Essex MP Priti Patel, who was among the VIPs who attended the event, visited the zones with a school in her constituency, Powers Hall Academy, Witham.

“This is a truly magical event for children from across the county to attend and learn about food and farming,” she said.

“The day provides a real insight into the production of food as well as the important role that farming and agriculture have on the countryside and our environment. I would like to thank everyone involved in the organisation of this very valuable educational day and I urge as many schools as possible to sign up for the day again in 2015.”

Both teachers and pupils at the event were enthusiastic about the displays and experiences at the event.

Rebecca Butler-Smith, teacher at Powers Hall Academy, Witham, said: “It’s been brilliant. The children especially enjoyed the food zone, as they found out where our food comes from, how different crops and vegetables grow, and learnt about the different grains. They also enjoyed the livestock zone, as they love the animals.
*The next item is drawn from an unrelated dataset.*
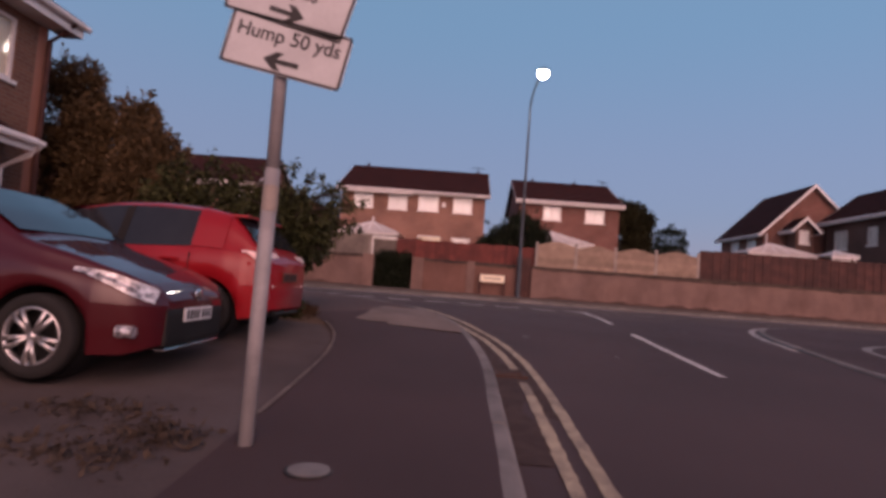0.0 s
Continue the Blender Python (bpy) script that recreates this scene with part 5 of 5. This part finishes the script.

“We are a healthy school and do a lot of outdoor learning about how food grows and the benefits of healthy eating, so this links in with our work really well.”

Emma Clark, who teaches at Maldon Court Preparatory School, said: “The children have been very excited about coming as they knew they would see lots of animals that they wouldn’t normally get up close to. The boys especially liked the farm machinery.

“We’ve linked the day in with our topic – safari – so we are imagining that we are on safari today. We have a healthy school committee so we promote walking to school, teach the children about keeping a healthy diet and they are involved in planning the school menu so all the themes at this event link in with the school’s work.”

Fiona Murdoch, aged 10, from Powers Hall Academy, said she enjoyed seeing all the animals, especially the cows.

“I was really interested to learn that wheat is in flour,” she said.

Amelia Carter, aged eight, from Maldon Court, loved seeing the chicks. She said: “They are very cute chicks and look really fluffy. They do sound quite noisy. It’s been great seeing the animals up close.”

Karen Watson, Essex Agricultural Society School Liaison Officer, said: “It’s been another successful year and the weather has obviously helped. We had a full turnout, with 3,000 children here and many of the exhibitors have said it has been the best year yet. Feedback from schools is given post-event but there have been some very happy, smiley faces going around the showground. There have been a wide variety of exhibits so the message of where our food comes from and the Essex countryside has been told today.”